Closed loop feedback system
Feedback systems are used in most practical electronic system designs to help stabilize the system and increase its control. If the feedback loop reduces the value of the original signal, the feedback loop is known as “negative feedback”. If the feedback loop increases the value of the original signal, the feedback loop is known as “positive feedback”.
An example of a simple system with feedback could be a home heating system controlled by a thermostat. If the house is too hot, the feedback loop switches the heating system to “OFF” to make the house colder. If the house is too cold, the feedback loop switches the heating system to “ON” to make the house warmer. In this case, the system includes the heating system, the air temperature and the thermostatically controlled feedback circuit.
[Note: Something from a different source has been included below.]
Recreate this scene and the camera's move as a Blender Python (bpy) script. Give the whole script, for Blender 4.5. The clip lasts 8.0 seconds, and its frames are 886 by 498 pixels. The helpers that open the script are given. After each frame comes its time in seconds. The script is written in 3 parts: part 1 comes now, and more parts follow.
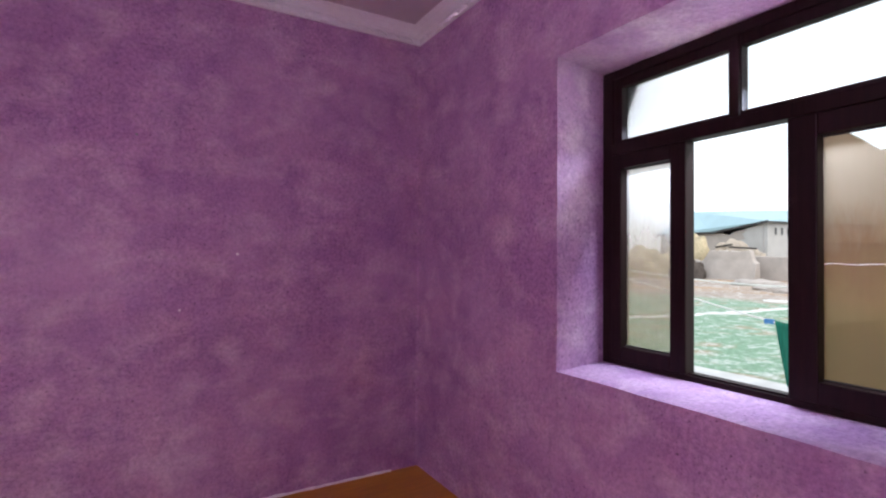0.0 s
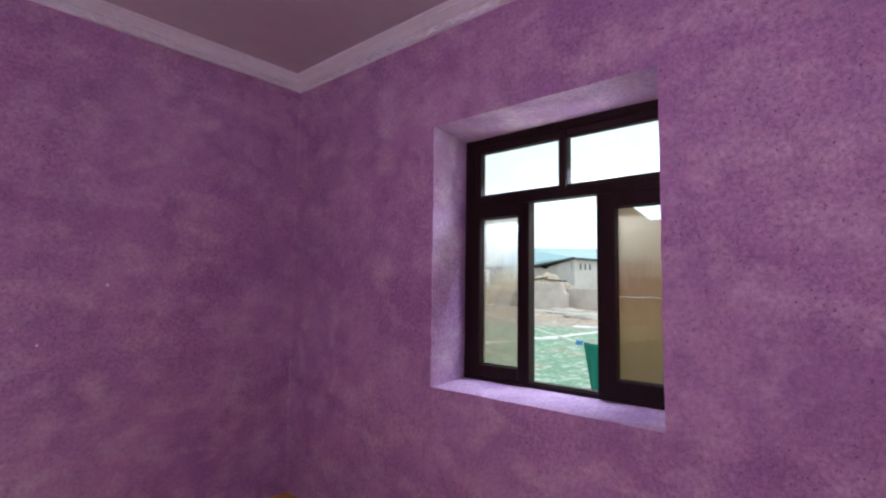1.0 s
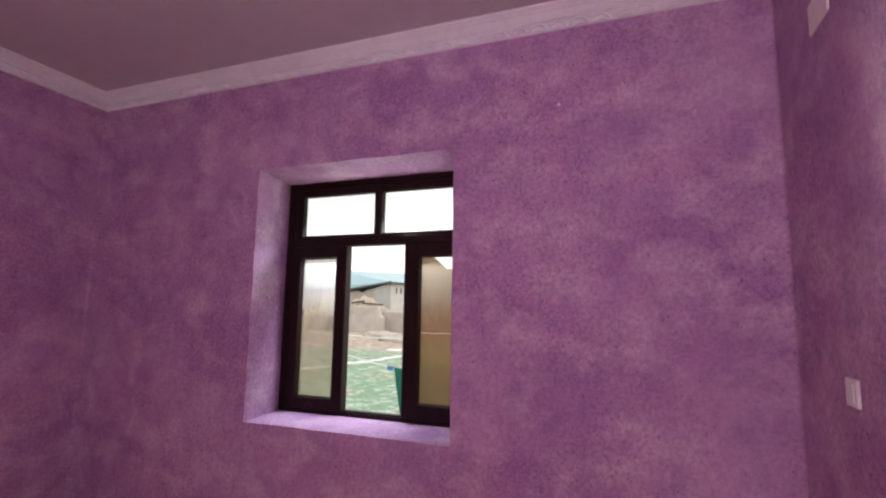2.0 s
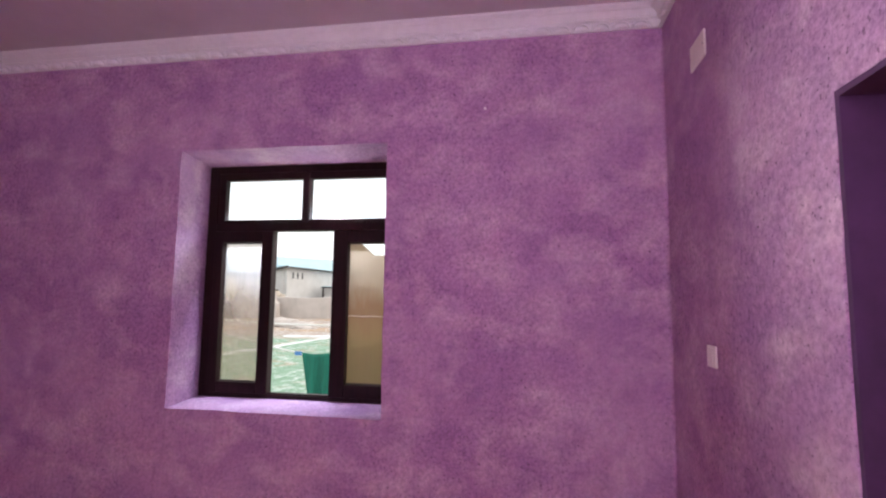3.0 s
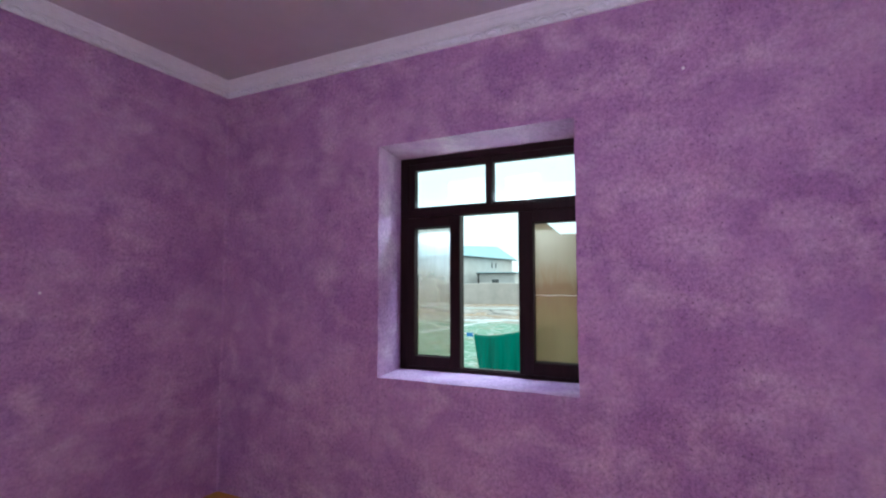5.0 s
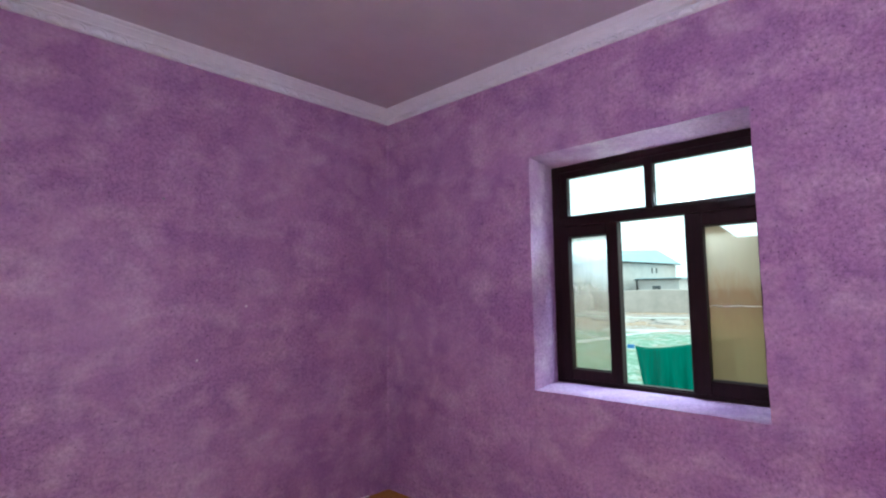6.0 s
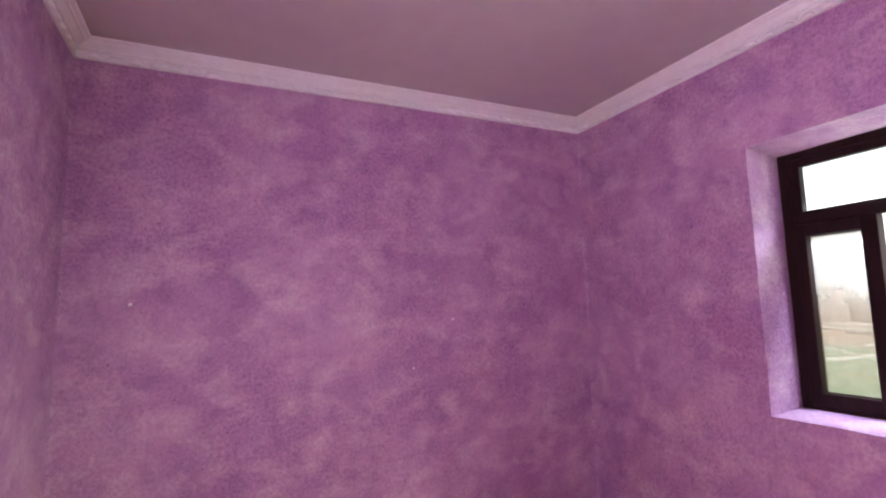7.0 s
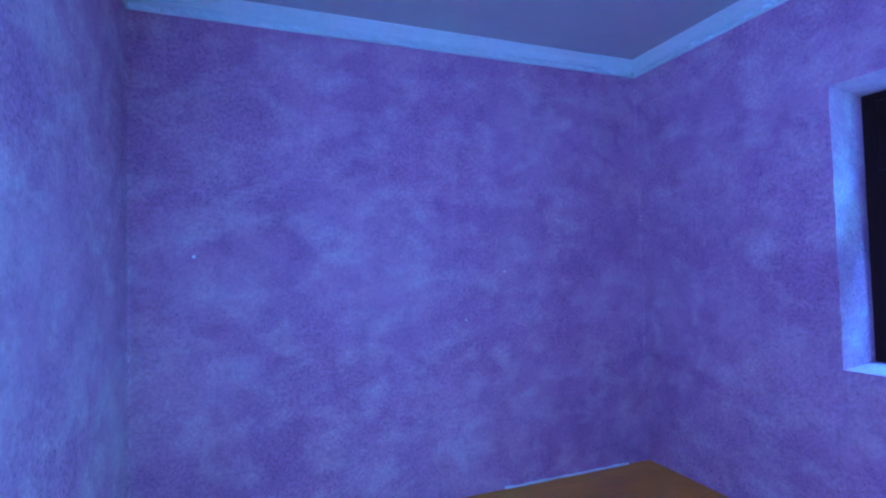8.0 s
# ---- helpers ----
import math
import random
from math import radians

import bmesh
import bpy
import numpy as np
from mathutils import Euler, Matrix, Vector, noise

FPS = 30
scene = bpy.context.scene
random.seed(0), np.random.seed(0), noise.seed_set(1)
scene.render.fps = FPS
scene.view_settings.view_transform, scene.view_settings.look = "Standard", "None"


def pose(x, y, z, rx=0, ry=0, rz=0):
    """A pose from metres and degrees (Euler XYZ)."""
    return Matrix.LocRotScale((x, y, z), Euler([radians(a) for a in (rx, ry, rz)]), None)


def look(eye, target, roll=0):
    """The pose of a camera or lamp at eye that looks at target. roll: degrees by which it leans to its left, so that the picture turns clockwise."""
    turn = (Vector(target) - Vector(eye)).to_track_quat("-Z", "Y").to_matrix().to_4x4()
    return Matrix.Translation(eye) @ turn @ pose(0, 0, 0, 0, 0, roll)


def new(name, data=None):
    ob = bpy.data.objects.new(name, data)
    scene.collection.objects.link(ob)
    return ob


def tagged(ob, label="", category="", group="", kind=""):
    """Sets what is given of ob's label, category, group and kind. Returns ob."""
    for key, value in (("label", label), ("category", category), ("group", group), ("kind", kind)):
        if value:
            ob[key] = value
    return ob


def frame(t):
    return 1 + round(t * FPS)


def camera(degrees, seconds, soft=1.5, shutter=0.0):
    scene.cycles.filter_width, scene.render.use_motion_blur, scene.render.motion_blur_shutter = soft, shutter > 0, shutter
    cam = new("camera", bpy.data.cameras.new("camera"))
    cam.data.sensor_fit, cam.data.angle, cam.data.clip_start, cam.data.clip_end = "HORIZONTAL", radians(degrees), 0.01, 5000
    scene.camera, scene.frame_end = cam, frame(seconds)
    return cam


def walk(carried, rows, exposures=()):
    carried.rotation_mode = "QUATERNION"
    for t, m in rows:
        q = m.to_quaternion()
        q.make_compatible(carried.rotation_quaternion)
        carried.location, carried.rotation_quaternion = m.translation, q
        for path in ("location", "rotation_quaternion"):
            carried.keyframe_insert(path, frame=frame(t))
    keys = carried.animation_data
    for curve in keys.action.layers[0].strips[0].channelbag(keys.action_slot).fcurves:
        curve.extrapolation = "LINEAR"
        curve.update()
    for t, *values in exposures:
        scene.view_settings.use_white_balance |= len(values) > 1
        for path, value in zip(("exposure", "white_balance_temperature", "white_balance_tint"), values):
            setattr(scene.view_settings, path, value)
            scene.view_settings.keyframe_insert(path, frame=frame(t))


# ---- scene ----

Summary of electronic control systems
We have seen that a simple electronic system consists of an input, a process, an output and very often a link with feedback. Electronic systems can be represented using interconnected block diagrams in which the lines between each block or subsystem represent both the flow and direction of a signal through the system.
Block diagrams do not necessarily have to represent a single simple system but can represent very complex systems made by many interconnected subsystems. These subsystems can be connected together in series, in parallel, or in combination of both depending on the flow of signals.
We’ve also seen that signals and electronic systems can be continuous-time or discrete-time and can be analog, digital, or both. Feedback loops can be used to increase or reduce the performance of a particular system by providing better stability and control. Control is the process that aims to “control” a system variable, that is, to bring it to a certain value, called a reference value.